Vers un été sec? La sécheresse est certes frustrante pour les adeptes des sports de glissade. Mais elle pourrait devenir délétère pour d’autres secteurs, l’été venu. Emmanuel Reynard, professeur de géographie à l’Université de Lausanne et directeur du Centre interdisciplinaire de recherche sur la montagne:
«Dans plusieurs régions, comme dans le Valais central, le niveau des nappes phréatiques est bas. Pour une fin d’hiver avec un faible manteau neigeux, c’est mauvais signe. Il faudrait d’abondantes pluies au printemps pour compenser ce manque d’eau.»
D’après MétéoSuisse, il faudrait trois à quatre mois de précipitations ininterrompues avant l’été pour rattraper le retard. «Mais même dans ce cas peu probable, ces précipitations n’auraient pas l’efficacité qu’elles ont en hiver pour percoler les sols et alimenter les nappes phréatiques», précise le prévisionniste Lionel Fontannaz.
Des barrages vides? Manquera-t-on d’eau dans nos barrages? Tout dépend du type d’ouvrage, répond Emmanuel Reynard (UNIL):
«Pour les barrages alimentés par des glaciers, la fonte de la glace en été compensera le manque de neige cette saison. Mais à terme, ce pourrait devenir critique car le stock glaciaire ne se reconstitue pas.»

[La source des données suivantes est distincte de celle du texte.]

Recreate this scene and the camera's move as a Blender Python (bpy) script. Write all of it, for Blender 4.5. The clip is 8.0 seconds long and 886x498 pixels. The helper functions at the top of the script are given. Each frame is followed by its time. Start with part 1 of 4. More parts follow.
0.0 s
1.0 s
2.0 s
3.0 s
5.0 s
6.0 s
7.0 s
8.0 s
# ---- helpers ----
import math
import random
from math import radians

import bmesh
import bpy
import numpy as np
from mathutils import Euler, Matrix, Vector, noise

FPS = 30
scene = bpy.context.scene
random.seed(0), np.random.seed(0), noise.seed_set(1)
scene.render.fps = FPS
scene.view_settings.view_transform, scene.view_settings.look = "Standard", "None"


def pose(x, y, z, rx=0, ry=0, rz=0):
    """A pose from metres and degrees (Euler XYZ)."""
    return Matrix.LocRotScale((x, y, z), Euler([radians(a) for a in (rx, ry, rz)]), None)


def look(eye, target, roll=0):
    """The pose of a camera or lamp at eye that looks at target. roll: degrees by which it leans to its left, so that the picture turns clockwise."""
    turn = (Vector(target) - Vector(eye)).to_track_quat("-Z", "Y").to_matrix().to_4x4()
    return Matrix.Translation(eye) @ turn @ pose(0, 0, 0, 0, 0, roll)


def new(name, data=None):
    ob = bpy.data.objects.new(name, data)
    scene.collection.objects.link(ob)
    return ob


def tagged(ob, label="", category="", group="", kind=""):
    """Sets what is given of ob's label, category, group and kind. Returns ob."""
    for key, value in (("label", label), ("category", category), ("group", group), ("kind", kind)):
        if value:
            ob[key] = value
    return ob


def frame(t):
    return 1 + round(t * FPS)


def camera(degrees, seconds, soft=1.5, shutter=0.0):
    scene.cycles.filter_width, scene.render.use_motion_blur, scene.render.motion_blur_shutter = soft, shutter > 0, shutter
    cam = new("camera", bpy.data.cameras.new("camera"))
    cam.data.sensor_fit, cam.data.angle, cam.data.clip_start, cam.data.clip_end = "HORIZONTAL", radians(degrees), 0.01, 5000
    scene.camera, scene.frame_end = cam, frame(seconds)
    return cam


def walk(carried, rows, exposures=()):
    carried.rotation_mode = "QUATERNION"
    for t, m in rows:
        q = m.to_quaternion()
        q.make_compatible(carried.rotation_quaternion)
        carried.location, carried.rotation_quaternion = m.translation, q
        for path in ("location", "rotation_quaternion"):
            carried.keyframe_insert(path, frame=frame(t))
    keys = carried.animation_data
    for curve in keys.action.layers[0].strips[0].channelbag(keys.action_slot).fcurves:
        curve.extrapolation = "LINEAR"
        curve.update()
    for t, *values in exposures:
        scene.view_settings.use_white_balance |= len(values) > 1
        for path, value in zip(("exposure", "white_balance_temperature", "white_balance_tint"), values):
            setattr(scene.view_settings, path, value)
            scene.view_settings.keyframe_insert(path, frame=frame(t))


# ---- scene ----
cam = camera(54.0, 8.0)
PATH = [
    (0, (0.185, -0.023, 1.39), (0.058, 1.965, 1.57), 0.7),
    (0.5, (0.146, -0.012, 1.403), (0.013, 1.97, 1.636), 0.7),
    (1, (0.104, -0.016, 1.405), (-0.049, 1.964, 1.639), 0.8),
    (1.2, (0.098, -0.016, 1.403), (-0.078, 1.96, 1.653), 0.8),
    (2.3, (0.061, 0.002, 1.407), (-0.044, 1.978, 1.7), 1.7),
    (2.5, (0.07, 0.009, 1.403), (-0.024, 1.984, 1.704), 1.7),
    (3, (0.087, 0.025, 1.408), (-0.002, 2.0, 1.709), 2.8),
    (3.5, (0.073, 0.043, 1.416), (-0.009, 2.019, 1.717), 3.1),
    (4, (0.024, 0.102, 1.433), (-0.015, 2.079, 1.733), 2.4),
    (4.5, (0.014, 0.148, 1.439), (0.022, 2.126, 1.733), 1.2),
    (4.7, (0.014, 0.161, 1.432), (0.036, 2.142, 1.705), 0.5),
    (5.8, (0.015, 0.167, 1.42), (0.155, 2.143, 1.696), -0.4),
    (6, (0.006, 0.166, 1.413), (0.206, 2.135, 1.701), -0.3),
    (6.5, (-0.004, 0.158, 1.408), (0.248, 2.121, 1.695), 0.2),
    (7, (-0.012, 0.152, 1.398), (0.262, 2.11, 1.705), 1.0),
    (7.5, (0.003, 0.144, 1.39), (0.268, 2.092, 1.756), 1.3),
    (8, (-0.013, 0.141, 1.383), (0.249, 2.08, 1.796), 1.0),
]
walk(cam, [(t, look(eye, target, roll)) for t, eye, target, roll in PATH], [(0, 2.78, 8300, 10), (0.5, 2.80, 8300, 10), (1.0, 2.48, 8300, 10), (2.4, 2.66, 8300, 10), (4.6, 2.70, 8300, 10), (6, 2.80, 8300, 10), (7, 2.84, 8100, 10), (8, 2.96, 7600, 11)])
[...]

D’autres ouvrages, comme les lacs de retenue qui ne dépendent pas des glaciers ou les aménagements au fil de l’eau, verront en outre leur débit réduit cet été, souligne le chercheur.
Les agriculteurs aussi s’inquiètent. Le géographe tempère:
«S’il pleut de manière continue au printemps, quand on commence à planter, les récoltes ne devraient pas être trop impactées. En revanche, ça se compliquera en cas de sécheresse et de fortes chaleurs au début de l’été, pendant la croissance des plantes.»
L’eau potable, denrée rare? L’or bleu se raréfie. Autre enjeu inédit pour le château d’eau de l’Europe: l’approvisionnement en eau potable. Emmanuel Reynard:
«Certaines communes dépendent de sources d’eau relativement limitées et manquent de capacités de stockage.»
Il prend pour exemple les communes de la rive droite du Rhône, entre Sion et Sierre (VS), qui ont connu des restrictions d’eau l’été dernier.
Pourtant, avec un climat qui se réchauffe, les hivers en Suisse devraient globalement être plus arrosés, selon les prévisions climatiques de la Confédération. Mais avec le réchauffement climatique vient aussi une plus grande variabilité:
«On observe de plus en plus de situations anormales, avec une augmentation de la variabilité. Les épisodes de sécheresse sont plus fréquents et intenses.
On est donc face à davantage de cas de rareté de l’eau, voire de pénuries localisées. C’est nouveau pour la Suisse, jusqu’à récemment habituée à un régime d’abondance.»
Anticiper les sécheresses. Face à une denrée qui se raréfie, les comportements sont appelés à s’adapter. Un exemple: la vente de citernes pour récupérer l’eau de pluie explose.
Mais au-delà des comportements individuels, les autorités locales vont devoir se mettre à la page. Les politiques publiques, estime Emmanuel Reynard, vont devoir être «proactives»:
«Les communes et les cantons devront développer des mécanismes clairs en cas de pénurie d’eau, pour déterminer les secteurs prioritaires. L’agriculture aura-t-elle la priorité sur les loisirs? La nature sur les canons à neige?»